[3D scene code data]
☆ ☆ ☆ ☆

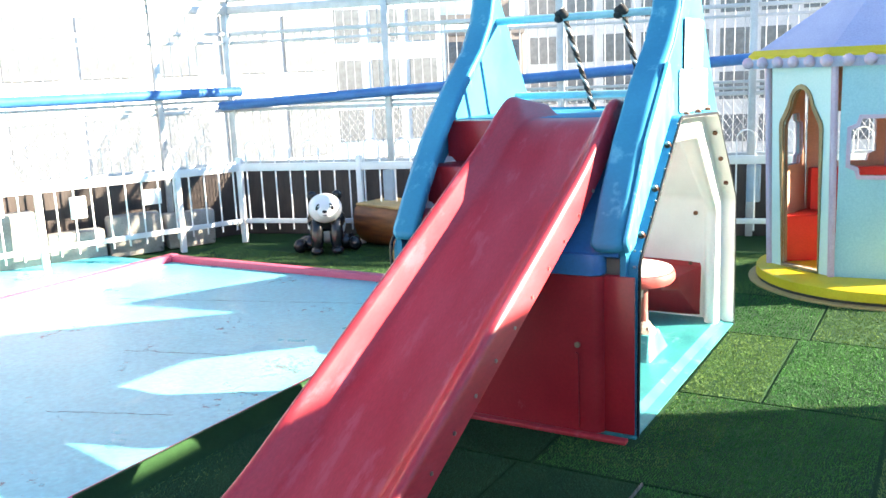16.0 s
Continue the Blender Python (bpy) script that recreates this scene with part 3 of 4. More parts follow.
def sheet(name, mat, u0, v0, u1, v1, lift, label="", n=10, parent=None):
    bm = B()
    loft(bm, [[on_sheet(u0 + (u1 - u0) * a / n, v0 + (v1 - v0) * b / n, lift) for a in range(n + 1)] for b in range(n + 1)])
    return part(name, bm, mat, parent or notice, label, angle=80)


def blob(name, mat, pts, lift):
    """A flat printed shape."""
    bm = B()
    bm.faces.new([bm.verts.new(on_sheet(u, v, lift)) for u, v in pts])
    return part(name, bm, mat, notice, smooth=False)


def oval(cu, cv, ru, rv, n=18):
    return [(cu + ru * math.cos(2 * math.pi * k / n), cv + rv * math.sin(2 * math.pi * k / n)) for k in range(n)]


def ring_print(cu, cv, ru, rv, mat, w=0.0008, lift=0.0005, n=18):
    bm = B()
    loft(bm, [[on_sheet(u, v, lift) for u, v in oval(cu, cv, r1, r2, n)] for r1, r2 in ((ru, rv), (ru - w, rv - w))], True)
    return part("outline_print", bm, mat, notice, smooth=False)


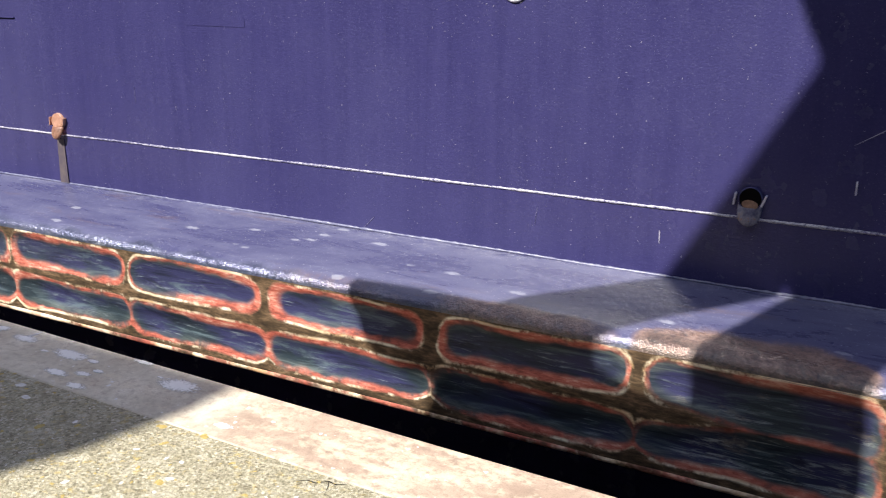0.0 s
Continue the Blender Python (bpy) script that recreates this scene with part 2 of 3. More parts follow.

☆ ☆ ☆ ☆

Description of the task
Repeat only the lines from the beginning of the material through the line containing "return part(name, bm, mat, parent", both ends kept, leaving pictures out.

The completed task
16.0 s
Continue the Blender Python (bpy) script that recreates this scene with part 3 of 4. More parts follow.
def sheet(name, mat, u0, v0, u1, v1, lift, label="", n=10, parent=None):
    bm = B()
    loft(bm, [[on_sheet(u0 + (u1 - u0) * a / n, v0 + (v1 - v0) * b / n, lift) for a in range(n + 1)] for b in range(n + 1)])
    return part(name, bm, mat, parent or notice, label, angle=80)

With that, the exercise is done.